You are right of course, but that 50+ billion transistor design is mostly copy-pasted from a small number of blocks.

For example, the RTX 4090 has 16,384 cores, so you have to divide 50+ billion by that number. Then inside every core you have lots of similar repetition, etc.

The biggest challenge is to create a die that size with little to no defects, which is of course the foundry's achievement.


I get the point but that's also a little like saying Windows is quite simple software because it is simply full of 'if' and 'for' and 'while'.

A modern great CPU or GPU chip is not that simple to design. It is not just an ALU copy pasted thousands of times. Otherwise there would be more competition.


> I get the point but that's also a little like saying Windows is quite simple software because it is simply full of 'if' and 'for' and 'while'.

Not really, the cores are really similar units.

> A modern great CPU or GPU chip is not that simple to design.

Of course not, for starters there's not just the shader cores (a 4090 also has 512 TMUs, 176 ROPs, 128 RTX, and 512 tensor cores), you need to design all of these before you can replicate them, then you need to design the common components.

But the point was that the 50 billion transistors were not designed for individually, there is a large amount of block reuse. Your analogy would hold if windows inlined everything.


I just used that original phrase as another way of saying 'extremely sophisticated hardware'. Didn't mean for people to get hung up on the number.


"Extremely sophisticated" has many axes. An "extremely sophisticated" car might mean the engine is sophisticated, or the dashboard electronics are. The two are rarely correlated.

NVidia clearly has spectacular software and digital hardware designers.

Mechanical, analog, and power engineering are entirely different disciplines.


I know. The story is about a crappy pack-in cable, and how it's snatching defeat from the jaws of victory regarding product sentiment.


To be fair, judging from the latest tear-down video from GN, their mechanical and heat engineering team is also on top of their game.


Not really because nVidia already had previous designs as a starting point. They seem to be getting mostly bigger (more replication), and the most important thing to consider when growing like that is power distribution.


This is not a good way to look at complex systems. Both designing a GPU chip and making it are too complex to use reductive reasoning, especially when comparing one thing to the other. It’s foolish.

It doesn’t add anything to OP’s point that it took so much effort to engineer a GPU only to be messed up by a stupid connector.


How about building a space shuttle carrying 7 humans to space but it fails because of a <$1 o-ring? Then knowing that engineers had sounded specific warnings prior that were ignored by management.

We've seen these failure stories time and again to various repercussions, but they seem to all come down to some form of greed whether it be reputational or monetary.


Note that the O-rings were 12 feet in diameter - they encircled the entire solid rocket booster.
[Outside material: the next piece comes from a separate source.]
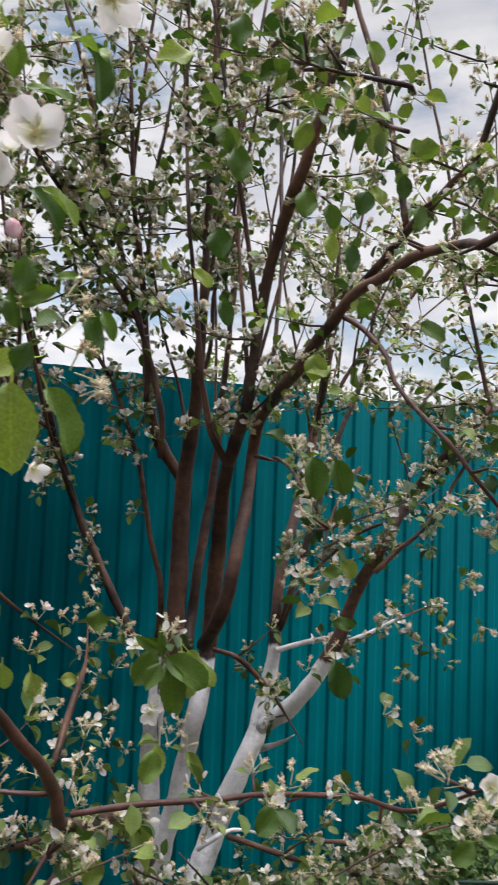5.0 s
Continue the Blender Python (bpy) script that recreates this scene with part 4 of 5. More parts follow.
leaf_at((0.828, 1.223, 1.440), (0.824, 1.229, 1.406), 0.60, (-0.25, -1, 0.3))
leaf_at((0.902, 1.323, 1.406), (0.915, 1.321, 1.383), 0.69, (-0.25, -1, 0.3))
leaf_at((0.861, 1.251, 1.307), (0.857, 1.250, 1.330), 0.52, (-0.25, -1, 0.3))
leaf_at((0.864, 1.328, 1.274), (0.877, 1.328, 1.239), 0.57, (-0.25, -1, 0.3))
leaf_at((0.897, 1.342, 1.266), (0.909, 1.341, 1.245), 0.89, (-0.25, -1, 0.3))
leaf_at((0.953, 1.359, 1.364), (0.955, 1.363, 1.336), 0.80, (-0.25, -1, 0.3))
bud_at((0.893, 1.216, 1.500), (0.1, -0.2, 1), 0.013)
blossom_at((0.931, 1.331, 1.363), (0.2, -0.9, 0.4), 0.037)
blossom_at((0.894, 1.357, 1.351), (-0.6, -0.6, 0.3), 0.026, 3)
blossom_at((0.926, 1.382, 1.259), (-0.7, -0.5, 0.5), 0.044, 3)
blossom_at((0.858, 1.333, 1.250), (-0.3, -0.9, 0.2), 0.033, 4)
cluster((0.919, 1.347, 1.364), (0, -0.5, 0.6), 1, 2, 1.00)
cluster((0.915, 1.379, 1.313), (0, -0.5, 0.6), 1, 2, 1.00)
cluster((0.855, 1.349, 1.319), (0, -0.5, 0.6), 1, 2, 1.00)
cluster((0.869, 1.346, 1.307), (0, -0.5, 0.6), 1, 2, 1.00)
cluster((0.859, 1.330, 1.273), (0, -0.5, 0.6), 1, 2, 1.00)
cluster((0.877, 1.324, 1.269), (0, -0.5, 0.6), 1, 2, 1.00)
cluster((0.944, 1.401, 1.256), (0, -0.5, 0.6), 1, 2, 1.00)
cluster((0.959, 1.397, 1.246), (0, -0.5, 0.6), 1, 2, 1.00)
cluster((0.881, 1.341, 1.313), (0, -0.5, 0.6), 1, 2, 1.00)
cluster((0.881, 1.935, 1.730), (0, -0.5, 0.6), 3, 4, 1.00)
cluster((0.863, 1.948, 1.666), (0, -0.5, 0.6), 3, 4, 1.00)
cluster((0.910, 1.941, 1.609), (0, -0.5, 0.6), 3, 4, 1.00)
cluster((0.869, 1.935, 1.587), (0, -0.5, 0.6), 3, 4, 1.00)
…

They definitely didn't cost less than a dollar.


Sorry, got my Challenger and Apollo 13 price for failed part confused with each other.

So, yeah, how about building a rocket designed to send three humans to the moon, but failed because of some <$1 part?


> The cause of the disaster was the failure of the two redundant O-ring seals in a joint in the shuttle's right solid rocket booster (SRB).

https://en.m.wikipedia.org/wiki/Space_Shuttle_Challenger_dis...


This is what failure is like, there’s a lot of surface area and sometimes it’s things you never thought of worrying about.

I would bet the cause coming down to minor manufacturing defects and testing that was “too good” at plugging things in not accounting for sloppy end user assembly.

Combined with good old inadequate safety margins.


I agree with that, but, glibly, I'd argue with this:

> things you never thought of worrying about.

In my experience, it's nearly always the connectors that you suspect first.


Also, power supply design (including power cables) is a really foundational piece for any electronic device, and the one that typically causes complete failure/letting the blue smoke out if not done carefully. And of course, safety/fire issues if screwed up particularly badly.

It is weird that in their push to all time high TDP they didn’t spend more time thinking about it. That said, cutting edge often means bleeding edge, something something.


Self-insult for the company overall. But yeah must feel bad for those not responsible. Those responsible probably don’t care, which is exactly the problem.